It's three AM and I'm tired, but awake. I lay here, feeling like I fooled myself again, I fooled them again, yet I'm a fool. Talked to both of my psych team today and they both think I'm doing better, but that's because I want to do better. But I'm not.
I twisted my words, their words, others' words, to make it seem better, but I'm nowhere near better.
I'm crumbling inside, my focus is gone. F---! I hate how therapy feels. But I need validation. But there's none to be had.
I miss K. I miss her so gd bad but I know better than disturb her life again. I want L, but I don't want to disturb her life. I want to be ready to feel something Good again, but everything is going to the bottom around me.

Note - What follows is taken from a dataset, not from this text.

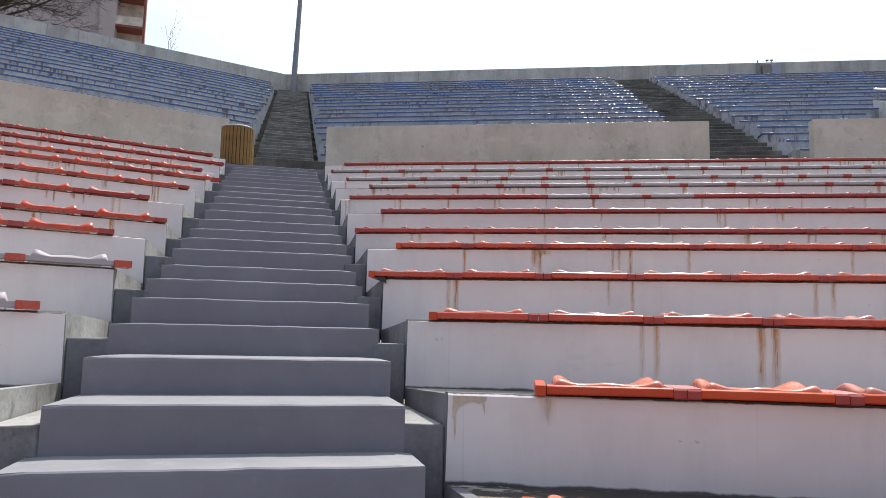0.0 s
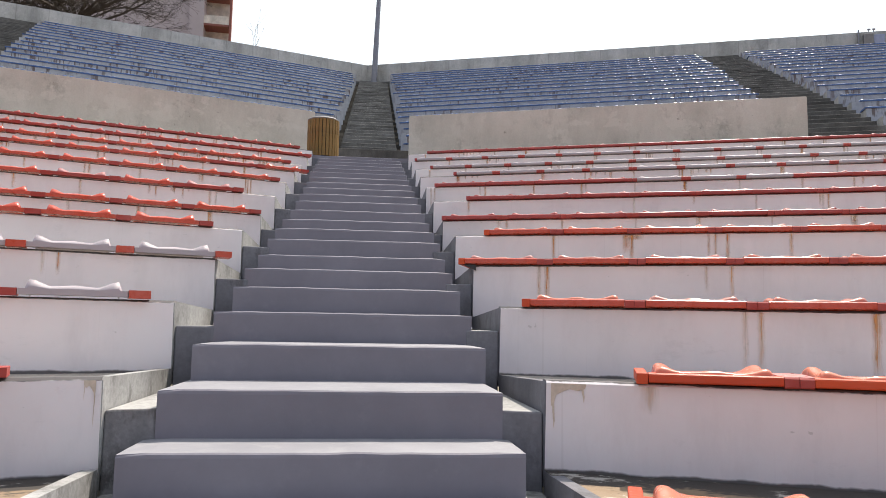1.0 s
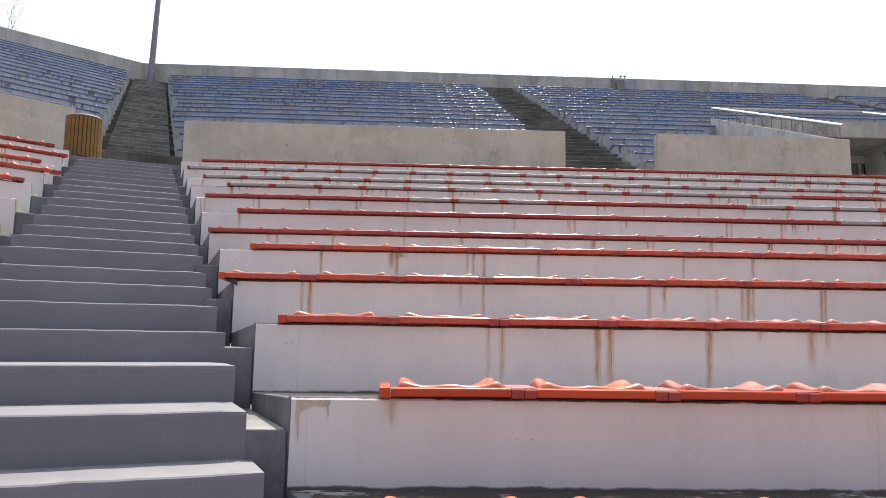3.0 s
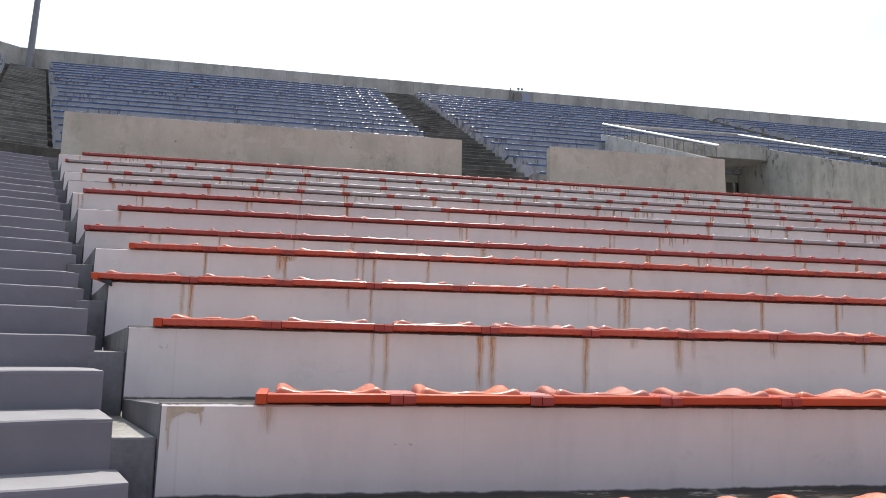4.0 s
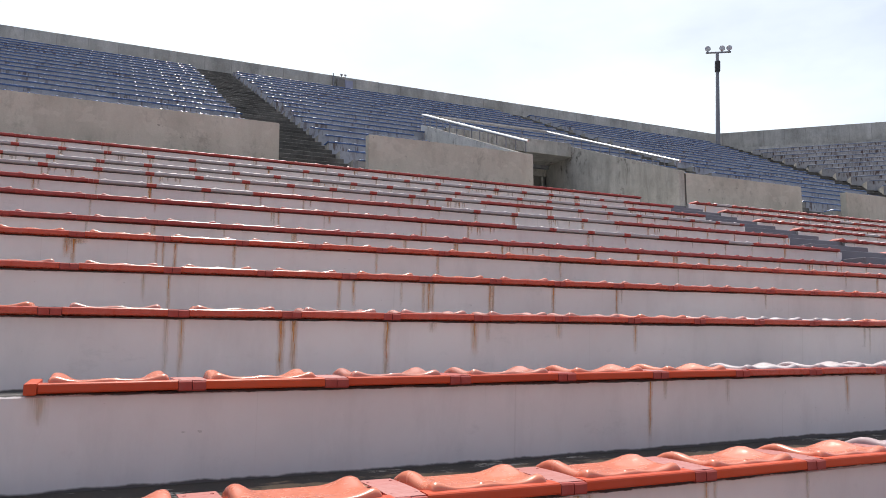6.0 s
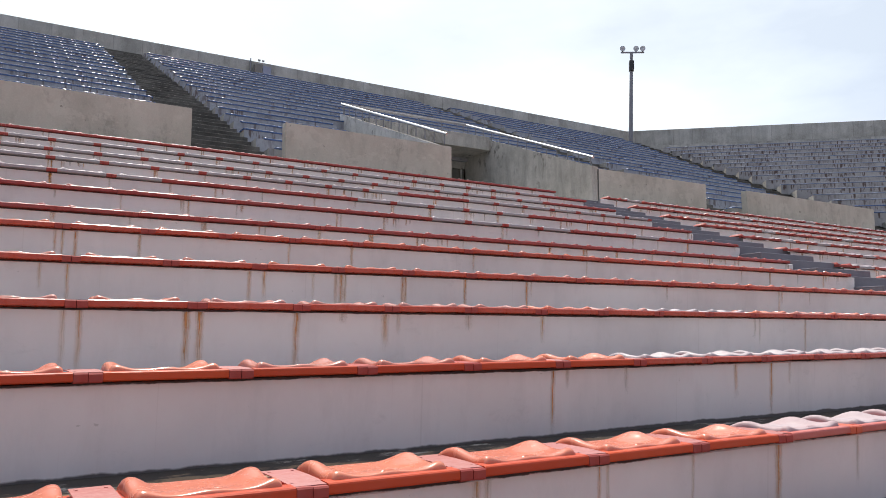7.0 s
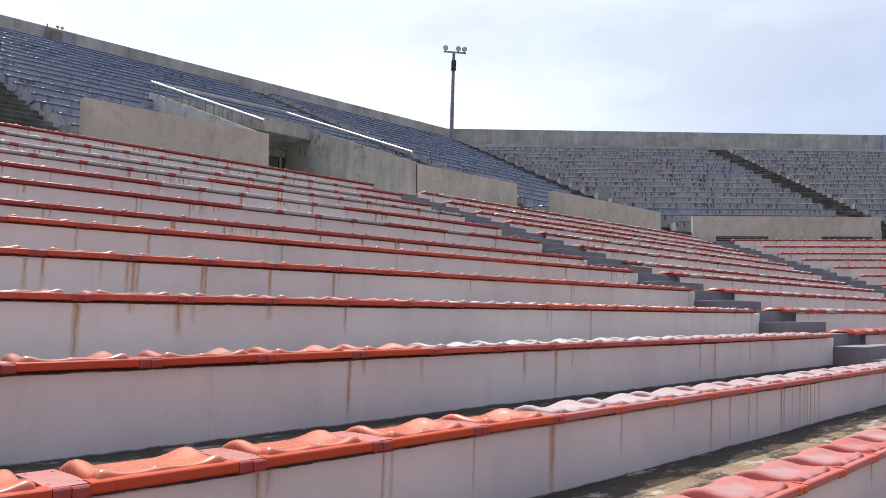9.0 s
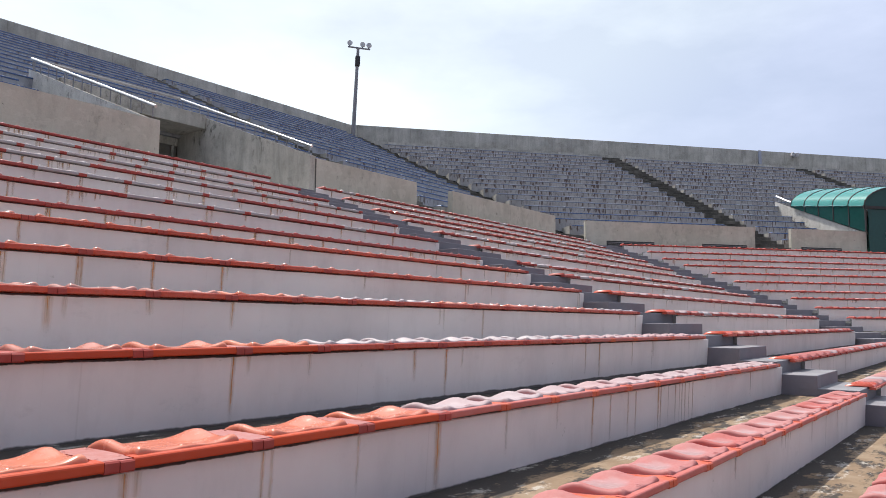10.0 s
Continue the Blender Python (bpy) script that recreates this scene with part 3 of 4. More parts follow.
def seat_shell():
    bm = bmesh.new()
    across = [-a for a in ACROSS[:0:-1]] + list(ACROSS)
    grid = [[bm.verts.new((a * SEAT_W / 2, 0.006 + b * (SEAT_D - 0.006), seat_height(a, b))) for a in across] for b in DEEP]
    for p, q in zip(grid, grid[1:]):
        for i in range(len(across) - 1):
            bm.faces.new((p[i], p[i + 1], q[i + 1], q[i]))
    rim = [*grid[0], *(g[-1] for g in grid[1:]), *grid[-1][-2::-1], *(g[0] for g in grid[-2:0:-1])]
    low = [bm.verts.new((v.co.x, v.co.y, 0.012)) for v in rim]
    for i in range(len(rim)):
        j = (i + 1) % len(rim)
        bm.faces.new((rim[j], rim[i], low[i], low[j]))
    for f in bm.faces:
        f.smooth = True
    return bm


def seat_frame():
    bm = bmesh.new()
    half = FRAME_W / 2
    outline = [(-0.033, 0.007), (-0.036, 0.013), (-0.0345, 0.036), (-0.032, 0.0415), (-0.026, 0.0455), (0.03, 0.046), (0.12, 0.030), (SEAT_D - 0.02, 0.016), (SEAT_D - 0.02, -0.0005), (0.03, -0.0005), (0.0, 0.006)]
    prism(bm, outline, -half, half)
    return bm


def seat_spacer():
    """Two half blocks that close the gap to the next seat, lower towards the back."""
    bm = bmesh.new()
    for x0, x1, y, z in ((-0.0555, -0.0012, -0.036, 0.0435), (0.0012, 0.0555, -0.0385, 0.0415)):
        prism(bm, [(y + 0.004, 0.0), (y, 0.006), (y, z - 0.006), (y + 0.006, z), (0.08, z), (0.20, z - 0.016), (SEAT_D - 0.04, z - 0.026), (SEAT_D - 0.04, 0.0)], x0, x1)
    return bm


def spacer_board():
    """Thin moulded flap over the gap, arched a little from front to back."""
    bm = bmesh.new()
    n = 8
    arch = [(-0.012 + (SEAT_D - 0.03) * i / n, 0.0445 + 0.003 * math.sin(math.pi * i / n) - 0.004 * (i / n)) for i in range(n + 1)]
    prism(bm, [*arch, *((y, z - 0.0035) for y, z in arch[::-1])], -0.064, 0.064)
    for x, y, z in ((-0.045, 0.045, 0.0452), (0.045, 0.045, 0.0452), (-0.045, 0.29, 0.0432), (0.045, 0.29, 0.0432)):
        tube(bm, (x, y, z - 0.003), (x, y, z + 0.0012), 0.006, 8)
    return bm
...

Mom is much sicker than we thought. Her time is now very limited. I have no vehicle, because I can't do the repairs needed. R, my son, is very ill and will likely never get better and I'm not in a state to be able to help him. If I make it another month, it will be a miracle. A week more of dealing with all this seems overpowering.
I've heard all the reasons to hold on, but I'm not sure if I can believe them. When I'm alone, I cry, but around others I pretend so they don't worry. I fully understand the saying "my strength is in my weaknesses," for I'm very much a powerfully spent person that hasn't much left. It would take one honest, good moment to change me, but I can't find even one.
If I disappear, you know what happened. I hope that you forgive me and understand the limits of suffering.